The tale, like so much of Ms. Nyad’s life story, is about the power of symbols and never giving up. The boy’s family fought adversity upon a decrepit lifeboat and crossed what Ms. Nyad calls the Cuban graveyard that separates Havana from the Florida Keys.
Similarly, Ms. Nyad never gave up on her dream to swim that perilous pathway. It took her four failures—and a 30-year break from swimming—but in 2013, she and her team accomplished a goal that Ms. Nyad first nurtured as a young swimmer growing up in Fort Lauderdale.
“All these opportunities, all these accolades, I tell you, it’s been a tsunami these three years since the stumble up on that beach,” Ms. Nyad said. But “they haven’t come because I made it. They’ve come because I refused to give up on it.”
It’s a message she said she believes resonates with emergency physicians.
“I know I’m standing in front of a group and preaching to the choir here,” Ms. Nyad said. “I’m honored to be standing in front of you and I don’t say that to every group.”
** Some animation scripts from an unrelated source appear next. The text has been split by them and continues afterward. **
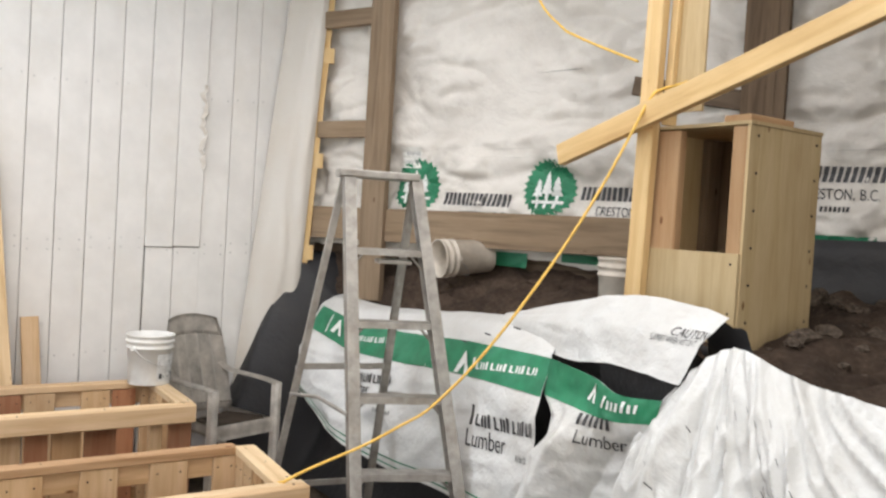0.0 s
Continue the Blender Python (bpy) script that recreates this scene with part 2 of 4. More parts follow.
def board(name, length, w, h, centre, d, up, mat, parent=None, label="", c=0.003):
    """A board: length along d, thickness h along up, width w across."""
    key = (round(length, 3), round(w, 3), round(h, 3), mat.name)
    if key not in MESHES:
        bm = bmesh.new()
        prism(bm, chamfer_ring(w, h, c), -length / 2, length / 2)
        me = bpy.data.meshes.new(name)
        bm.normal_update()
        bm.to_mesh(me)
        bm.free()
        me.materials.append(mat)
        MESHES[key] = me
    ob = new(name, MESHES[key])
    if parent:
        ob.parent = parent
    ob.matrix_basis = Matrix.Translation(centre) @ basis(d, up)
    return tagged(ob, label)


def beam(name, a, b, w, h, mat, parent=None, label="", up=(0, 0, 1), c=0.003):
    a, b = Vector(a), Vector(b)
    return board(name, (b - a).length, w, h, (a + b) / 2, b - a, up, mat, parent, label, c)


def box(bm, lo, hi, c=0.0):
    """Chamfered block between two corners."""
    m = Matrix.Translation([(a + b) / 2 for a, b in zip(lo, hi)]) @ Matrix.Diagonal([b - a for a, b in zip(lo, hi)] + [1])
    r = bmesh.ops.create_cube(bm, size=1, matrix=m)
    if c:
        es = list({e for v in r["verts"] for e in v.link_edges})
        bmesh.ops.bevel(bm, geom=es, offset=c, segments=2, affect="EDGES", profile=0.5)


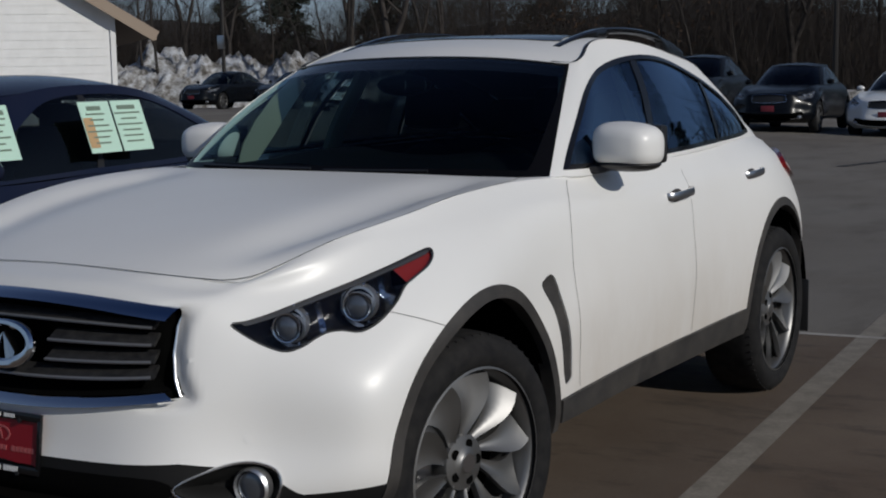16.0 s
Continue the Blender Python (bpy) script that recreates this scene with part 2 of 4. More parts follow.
def near_line(line, a, b):
    """Distance to an open line."""
    pts, best = np.stack([a, b], 1), np.full(len(a), 1e9)
    for p, q in zip(line, line[1:]):
        p, e = np.array(p), np.array(q) - np.array(p)
        w = pts - p
        t = np.clip((w @ e) / (e @ e), 0, 1)
        best = np.minimum(best, ((w - t[:, None] * e) ** 2).sum(1))
    return np.sqrt(best)


def soft(points, n=6):
    """A closed outline rounded through its points."""
    p = np.array(points, float)
    out = []
    for i in range(len(p)):
        a, b, c, d = p[i - 1], p[i], p[(i + 1) % len(p)], p[(i + 2) % len(p)]
        for t in np.arange(n) / n:
            out.append(0.5 * (2 * b + (c - a) * t + (2 * a - 5 * b + 4 * c - d) * t ** 2 + (3 * b - a - 3 * c + d) * t ** 3))
    return np.array(out)


def raw(name, V, F, mat, parent=None, label="", smooth=True):
    me = bpy.data.meshes.new(name)
    me.from_pydata([tuple(v) for v in V], [], [tuple(int(i) for i in f) for f in F])
    me.update()
    if smooth:
        me.shade_smooth()
    me.materials.append(mat)
    ob = new(name, me)
    ob.parent = parent
    if label:
        tagged(ob, label)
    return ob


def part(name, bm, mat, parent=None, label="", smooth=True, bevel=0.0):
    me = bpy.data.meshes.new(name)
    if bevel:
        bmesh.ops.bevel(bm, geom=[e for e in bm.edges if e.is_manifold and e.calc_face_angle(0) > 0.5], offset=bevel, segments=2, affect="EDGES", profile=0.6)
    bmesh.ops.recalc_face_normals(bm, faces=bm.faces)
    bm.to_mesh(me)
    bm.free()
    if smooth:
        me.shade_smooth()
        me.set_sharp_from_angle(angle=radians(38))
    me.materials.append(mat)
    ob = new(name, me)
    ob.parent = parent
    if label:
        tagged(ob, label)
    return ob


def box(bm, size, m=Matrix()):
    return bmesh.ops.create_cube(bm, size=1, matrix=m @ Matrix.Diagonal((*size, 1)))["verts"]


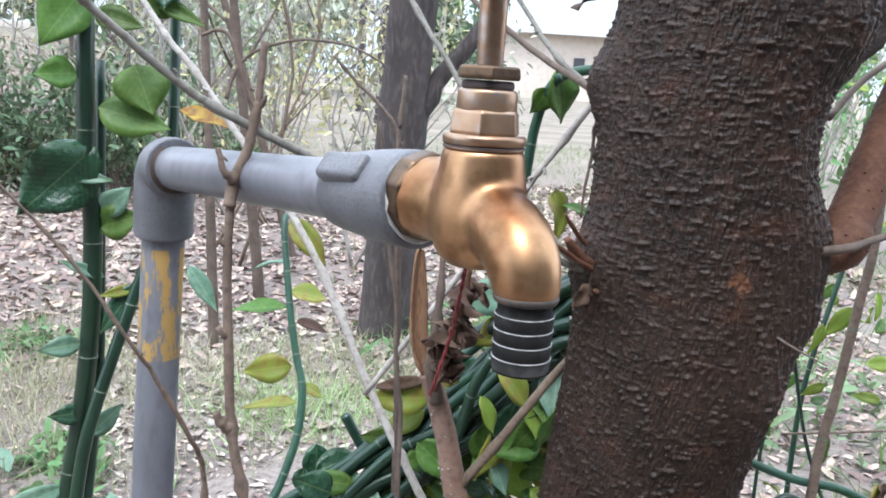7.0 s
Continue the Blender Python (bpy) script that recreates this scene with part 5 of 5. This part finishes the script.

Ms. Nyad recalled a swimming teammate once told her that the difference between winning an Olympic trial can be as thin as the half-moon edge of a pinky fingernail. Ms. Nyad realized that fighting for an extra thousandth of a thousandth of a second could be the story of her life.
“Succeed or fail…every single day of your life, do it so you can’t do it a fingernail better,” she said. “You’ll never have a regret.”
By the way, Ms. Nyad doesn’t have that $2 bill anymore. Three weeks ago, she gave it to Marc Buoniconti, a quadriplegic for 31 years and president of the Miami Project to Cure Paralysis, on his 50th birthday.
A woman who never gives up paid it forward for a man who does the same. And in that way, Ms. Nyad keeps up her fight.